Arbeitsrecht modernisieren: Arbeits- und Sozialministerrat der EU tauscht sich aus
Die Arbeits- und Sozialminister*innen der Mitgliedstaaten befassten sich in ihrer Ratssitzung Anfang Dezember in einem Meinungsaustausch mit der Zukunftsfähigkeit der bestehenden sozialen Standards der EU im Bereich Beschäftigung.
Im Kern ging es um die Frage, ob die aktuellen rechtlichen und politischen Grundlagen der Gemeinschaft angesichts der schnellen Veränderungen in der Arbeitswelt ausreichend Schutz gewähren. Mit der Debatte wollte die finnische Regierung eine Orientierungsaussprache ermöglichen, auch um der neuen Europäischen Kommission Anregungen aus der Ratsarbeit für die neue legislative Periode zu liefern. Zurzeit gibt es eine Reihe von rechtlichen europäischen Grundlagen – genannt Aquis communitaire – die sich auf Arbeitsbedingungen, die Arbeitszeit, den sozialen Dialog als auch die Sicherheit und Gesundheit am Arbeitsplatz beziehen. Die Europäische Säule sozialer Rechte bildet diese rechtlichen Grundlagen ab.
Die Wirksamkeit der in erster Linie als Schutzbestimmungen für Arbeitnehmer*innen ausgerichteten Richtlinien sollte auch in den schnellen Transformationszeiten gewährleistet sein und Arbeitnehmern*innen und Unternehmen in einer ausgewogenen Weise Unterstützung bieten, so lautet das Anliegen Finnlands. Entwicklungen, wie die Digitalisierung, der Klimawandel, Migration und eine zunehmende Globalisierung veränderten die Realitäten im Arbeitsmarkt.
Die Aussprache zeigte, dass grundsätzlich erst mal kein großer Bedarf an neuen Gesetzen gesehen wird, sondern die Handlungsmöglichkeiten in einer besseren Umsetzung bestehender Gesetze liegen. So wurde einerseits gefordert, die Umsetzungsstrategien in den Mitgliedstaaten weiter zu harmonisieren und die Einhaltung von sozialer Gesetzgebung durch nationale Behörden sicher zu stellen.

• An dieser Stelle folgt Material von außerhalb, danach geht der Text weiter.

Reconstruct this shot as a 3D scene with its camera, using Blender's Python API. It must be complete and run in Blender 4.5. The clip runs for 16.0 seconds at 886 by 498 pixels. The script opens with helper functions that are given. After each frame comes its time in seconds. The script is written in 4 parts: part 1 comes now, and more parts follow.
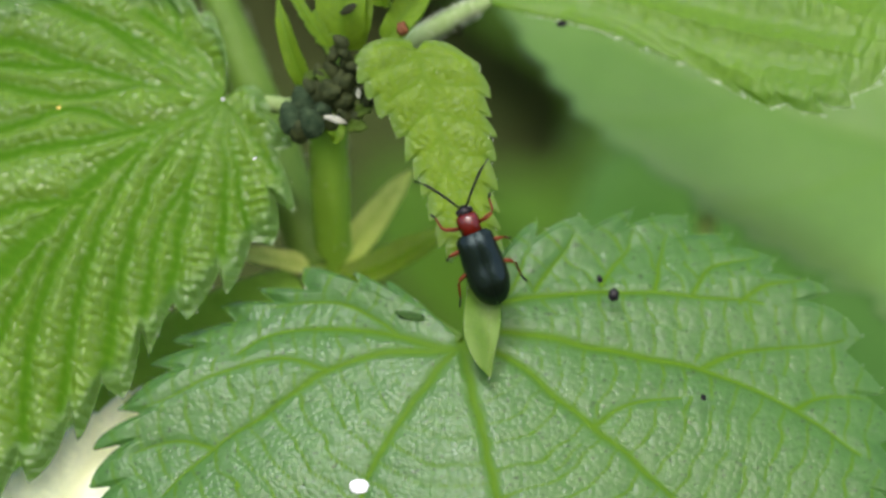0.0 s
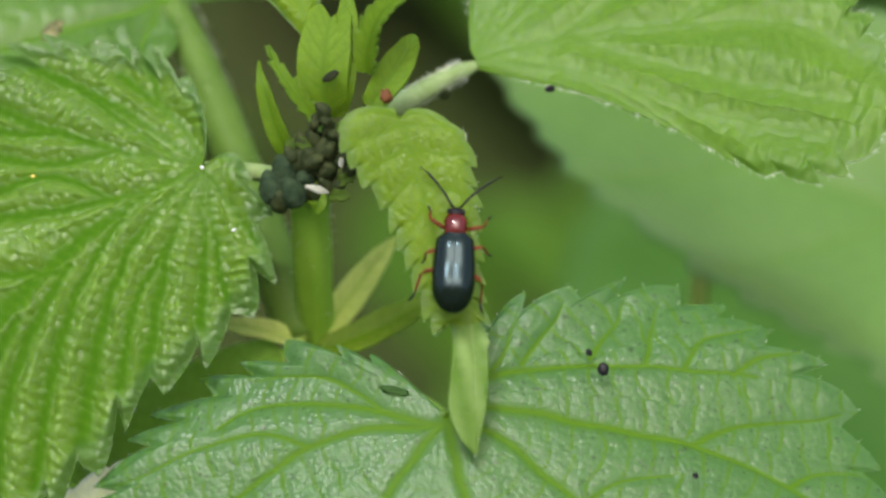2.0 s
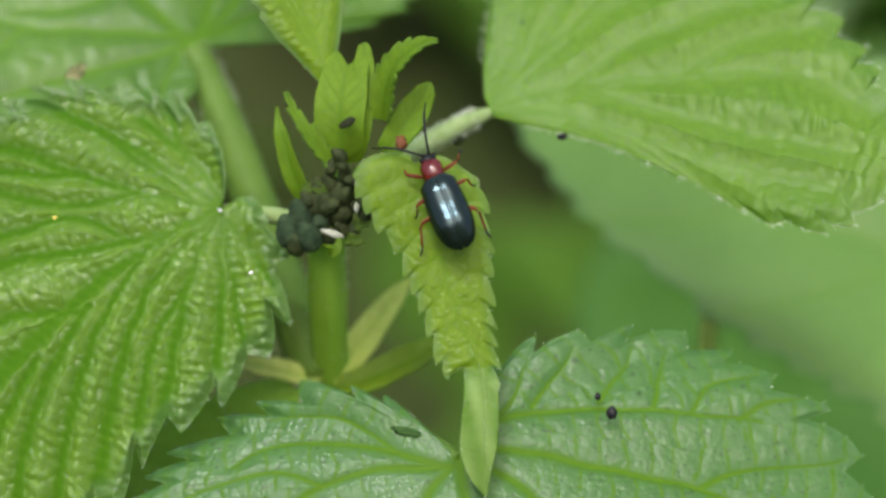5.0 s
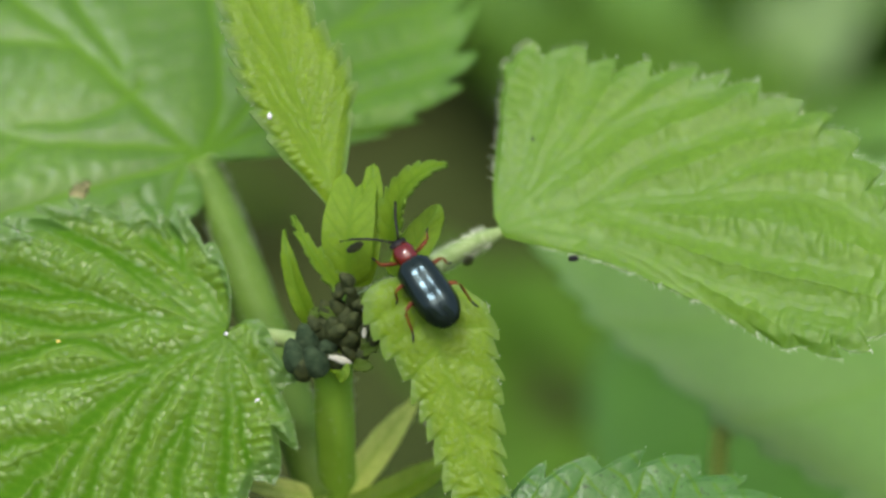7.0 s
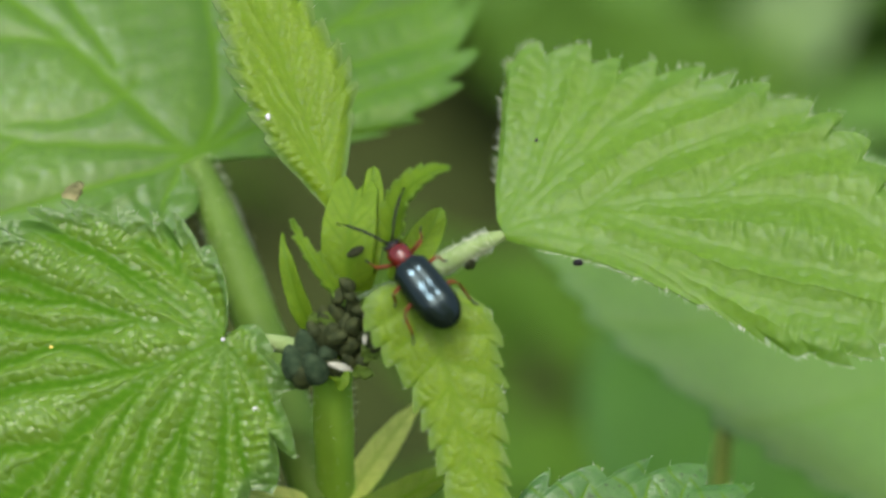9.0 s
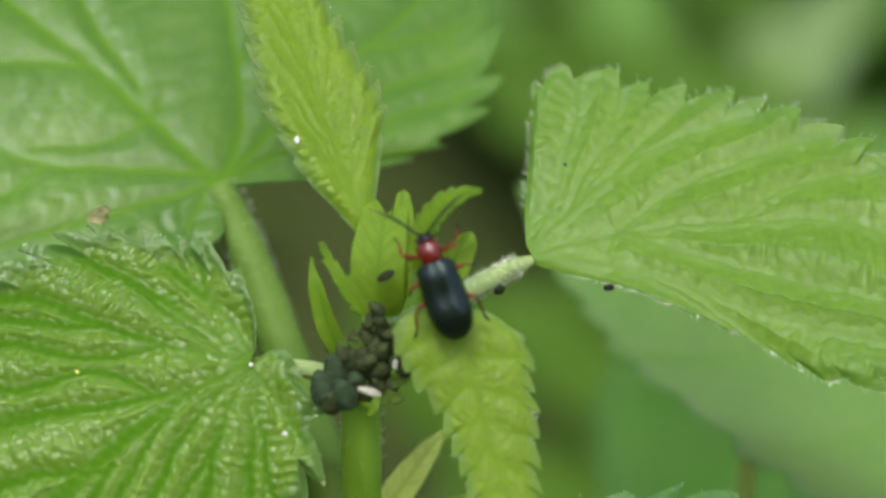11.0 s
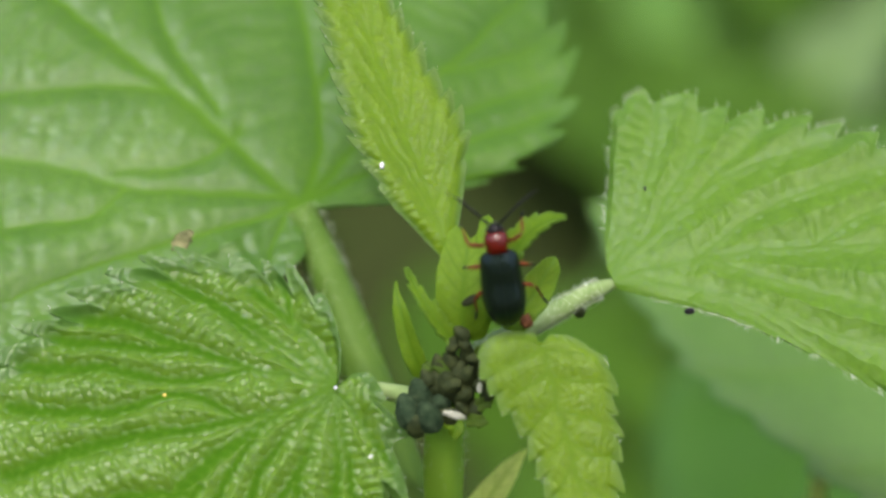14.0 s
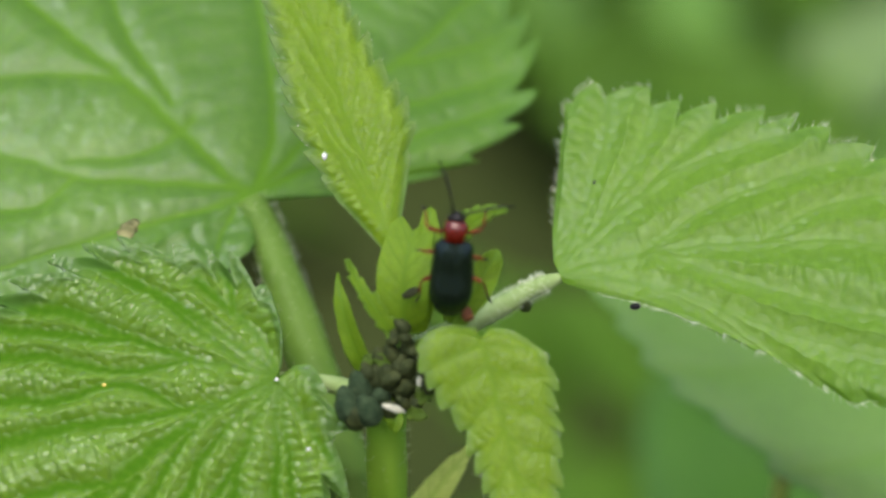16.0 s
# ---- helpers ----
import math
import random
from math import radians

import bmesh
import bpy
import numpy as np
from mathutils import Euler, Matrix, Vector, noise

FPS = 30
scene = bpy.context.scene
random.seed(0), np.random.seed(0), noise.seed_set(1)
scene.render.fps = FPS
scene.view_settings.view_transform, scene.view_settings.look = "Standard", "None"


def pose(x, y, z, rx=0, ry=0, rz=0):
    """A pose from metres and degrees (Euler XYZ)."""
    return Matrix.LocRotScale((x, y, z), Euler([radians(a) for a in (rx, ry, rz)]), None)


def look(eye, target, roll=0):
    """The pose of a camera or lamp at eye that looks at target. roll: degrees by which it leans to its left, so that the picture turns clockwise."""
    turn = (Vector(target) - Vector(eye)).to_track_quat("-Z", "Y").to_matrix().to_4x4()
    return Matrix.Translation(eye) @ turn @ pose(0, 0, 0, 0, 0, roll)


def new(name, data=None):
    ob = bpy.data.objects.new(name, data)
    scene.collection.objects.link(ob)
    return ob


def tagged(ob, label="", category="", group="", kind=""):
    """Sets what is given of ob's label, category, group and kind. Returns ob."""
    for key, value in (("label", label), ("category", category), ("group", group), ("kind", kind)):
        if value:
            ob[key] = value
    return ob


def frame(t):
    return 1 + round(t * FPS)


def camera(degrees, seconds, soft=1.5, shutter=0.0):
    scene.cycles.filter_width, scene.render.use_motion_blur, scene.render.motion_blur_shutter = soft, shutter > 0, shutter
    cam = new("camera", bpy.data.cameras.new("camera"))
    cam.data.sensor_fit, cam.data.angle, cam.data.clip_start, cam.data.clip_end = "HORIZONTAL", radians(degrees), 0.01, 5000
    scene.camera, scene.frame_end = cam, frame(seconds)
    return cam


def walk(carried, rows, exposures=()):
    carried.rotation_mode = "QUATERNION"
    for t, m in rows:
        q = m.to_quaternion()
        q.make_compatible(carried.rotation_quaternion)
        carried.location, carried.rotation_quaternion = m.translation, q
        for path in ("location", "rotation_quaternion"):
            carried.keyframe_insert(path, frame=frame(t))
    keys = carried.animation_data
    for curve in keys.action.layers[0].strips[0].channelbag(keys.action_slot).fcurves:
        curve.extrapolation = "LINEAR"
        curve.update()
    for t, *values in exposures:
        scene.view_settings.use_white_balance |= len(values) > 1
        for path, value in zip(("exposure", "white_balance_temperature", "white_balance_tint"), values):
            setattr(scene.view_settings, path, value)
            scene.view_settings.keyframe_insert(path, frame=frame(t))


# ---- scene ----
from mathutils.kdtree import KDTree

cam = camera(20.0, 16.0, soft=2.8)
PATH = [
    (0, pose(0.00389, -0.09105, 0.49557, 46.897, 0.176, -0.826)),
    (0.5, pose(0.00443, -0.09055, 0.49556, 47.047, 0.280, -0.627)),
    (1, pose(0.00443, -0.08993, 0.49569, 47.146, 0.254, -0.834)),
    (1.5, pose(0.00460, -0.08878, 0.49576, 47.028, 0.061, -0.695)),
    (2, pose(0.00451, -0.08677, 0.49558, 47.075, 0.132, -0.869)),
    (2.5, pose(0.00338, -0.08556, 0.49423, 46.772, 0.129, -0.636)),
    (3, pose(0.00236, -0.08633, 0.49391, 46.689, 0.174, -0.734)),
    (3.2, pose(0.00230, -0.08617, 0.49519, 46.474, 0.038, -0.866)),
    (5.3, pose(0.00476, -0.08772, 0.49865, 47.587, -0.062, -0.173)),
    (5.5, pose(0.00397, -0.08703, 0.49932, 47.578, -0.166, -0.339)),
    (6, pose(0.00444, -0.08562, 0.49983, 47.718, 0.005, 0.099)),
    (6.5, pose(0.00405, -0.08448, 0.50002, 47.889, 0.123, 0.041)),
    (7, pose(0.00460, -0.08316, 0.50026, 48.000, -0.000, 0.000)),
    (7.5, pose(0.00392, -0.08379, 0.50012, 48.171, 0.042, 0.179)),
    (8, pose(0.00436, -0.08271, 0.50018, 48.080, 0.140, 0.207)),
    (8.5, pose(0.00540, -0.08168, 0.49855, 48.057, -0.021, 0.273)),
    (8.7, pose(0.00459, -0.08052, 0.49940, 47.513, -0.123, -0.023)),
    (10.8, pose(0.00198, -0.08058, 0.49799, 48.499, -0.738, -0.636)),
    (11, pose(0.00174, -0.08044, 0.49806, 48.558, -0.599, -0.444)),
    (11.5, pose(0.00170, -0.08066, 0.49850, 48.613, -0.578, -0.591)),
    (12, pose(-0.00094, -0.08045, 0.49908, 48.681, -0.636, -0.443)),
    (12.5, pose(-0.00139, -0.08035, 0.49963, 48.642, -0.378, -0.303)),
    (13, pose(-0.00036, -0.08054, 0.50009, 48.816, -0.255, -0.320)),
    (13.5, pose(0.00025, -0.08079, 0.50009, 48.697, -0.276, -0.188)),
    (14, pose(-0.00083, -0.08044, 0.49962, 48.511, -0.205, 0.000)),
    (14.5, pose(-0.00011, -0.07929, 0.49950, 48.562, -0.154, 0.373)),
    (15, pose(0.00052, -0.07869, 0.50028, 48.532, -0.238, 0.497)),
    (15.5, pose(0.00188, -0.07987, 0.49995, 48.736, -0.093, 0.654)),
    (16, pose(0.00371, -0.07981, 0.49895, 48.395, 0.031, 1.150)),
]
walk(cam, PATH)
cam.data.dof.use_dof = True
cam.data.dof.focus_distance = 0.1136
cam.data.dof.aperture_fstop = 25.0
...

Alle unterstrichen, dass soziale Rechte für jeden und jeder im Arbeitsmarkt gelten müssten, so auch für Selbstständige und digital Beschäftigte. So habe der soziale Dialog und Tarifabkommen auch in der heutigen Zeit weiterhin ihre Bedeutung.

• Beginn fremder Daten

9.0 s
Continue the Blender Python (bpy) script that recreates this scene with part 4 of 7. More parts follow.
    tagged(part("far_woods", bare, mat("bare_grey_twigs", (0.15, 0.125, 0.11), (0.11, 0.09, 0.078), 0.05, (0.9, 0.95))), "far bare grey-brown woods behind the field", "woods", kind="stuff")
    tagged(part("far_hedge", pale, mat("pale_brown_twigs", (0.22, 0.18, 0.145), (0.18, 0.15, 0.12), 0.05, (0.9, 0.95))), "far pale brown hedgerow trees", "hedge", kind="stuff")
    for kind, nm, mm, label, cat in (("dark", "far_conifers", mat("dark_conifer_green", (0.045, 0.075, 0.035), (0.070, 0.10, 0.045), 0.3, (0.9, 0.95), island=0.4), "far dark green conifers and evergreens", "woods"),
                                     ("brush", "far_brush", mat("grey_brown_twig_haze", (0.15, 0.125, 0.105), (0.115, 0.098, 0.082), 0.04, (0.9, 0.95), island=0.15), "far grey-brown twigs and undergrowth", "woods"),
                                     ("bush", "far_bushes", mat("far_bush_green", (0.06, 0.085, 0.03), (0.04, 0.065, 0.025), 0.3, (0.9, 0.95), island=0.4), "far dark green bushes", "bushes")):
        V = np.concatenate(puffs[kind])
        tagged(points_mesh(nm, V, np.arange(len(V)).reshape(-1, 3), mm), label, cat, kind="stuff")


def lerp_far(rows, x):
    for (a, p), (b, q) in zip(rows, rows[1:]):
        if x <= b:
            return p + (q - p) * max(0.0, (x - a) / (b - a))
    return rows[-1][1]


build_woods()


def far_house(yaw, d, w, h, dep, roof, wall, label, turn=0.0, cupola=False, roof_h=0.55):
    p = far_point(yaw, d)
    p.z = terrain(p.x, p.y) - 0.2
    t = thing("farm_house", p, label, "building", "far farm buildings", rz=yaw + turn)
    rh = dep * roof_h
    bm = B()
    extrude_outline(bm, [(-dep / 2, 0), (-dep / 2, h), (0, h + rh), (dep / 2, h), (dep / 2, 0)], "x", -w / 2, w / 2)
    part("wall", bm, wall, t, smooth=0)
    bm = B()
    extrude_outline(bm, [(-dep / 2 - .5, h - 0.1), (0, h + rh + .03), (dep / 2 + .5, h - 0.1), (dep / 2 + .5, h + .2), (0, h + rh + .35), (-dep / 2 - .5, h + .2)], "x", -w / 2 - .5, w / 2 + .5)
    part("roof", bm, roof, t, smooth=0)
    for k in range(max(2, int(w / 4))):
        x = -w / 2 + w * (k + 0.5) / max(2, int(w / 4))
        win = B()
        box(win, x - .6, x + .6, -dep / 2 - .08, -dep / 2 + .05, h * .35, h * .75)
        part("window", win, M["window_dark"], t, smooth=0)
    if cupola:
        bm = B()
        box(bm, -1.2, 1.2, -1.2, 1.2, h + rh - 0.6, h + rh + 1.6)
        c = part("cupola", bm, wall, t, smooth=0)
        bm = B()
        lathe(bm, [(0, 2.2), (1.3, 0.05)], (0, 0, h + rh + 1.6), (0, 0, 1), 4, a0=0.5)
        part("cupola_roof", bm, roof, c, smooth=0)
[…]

Allerdings zeigten sich die anwesenden Minister und Ministerinnen grundsätzlich auch offen für neue Rechtsetzungsinitiativen. So wiesen einige Redner*innen auf einen Änderungsbedarf beim Arbeitsrecht und der Arbeitszeitrichtlinie der EU hin, um neuen Realitäten zu entsprechen. Diese müssten die steigenden Bedürfnisse bei Teilzeitarbeit und das Recht auf Auszeiten berücksichtigen. Es gab in der Sitzung auch erste Rückmeldungen zu dem anstehenden Gesetzesvorschlag der Europäischen Kommission für einen Mindestlohn in der EU. Der Großteil der Staaten steht einer solchen Initiative positiv gegenüber, aber es wurden auch Ablehnungen deutlich. Die nordischen Länder beispielsweise sehen Regelungen über Mindestlohn kritisch, da diese in die Tarifautonomie der Sozialpartner eingreifen würden. Der für Januar angekündigte Vorschlag wird die Arbeit des Sozial- und Arbeitsministerrates im nächsten Jahr auf jeden Fall beschäftigen.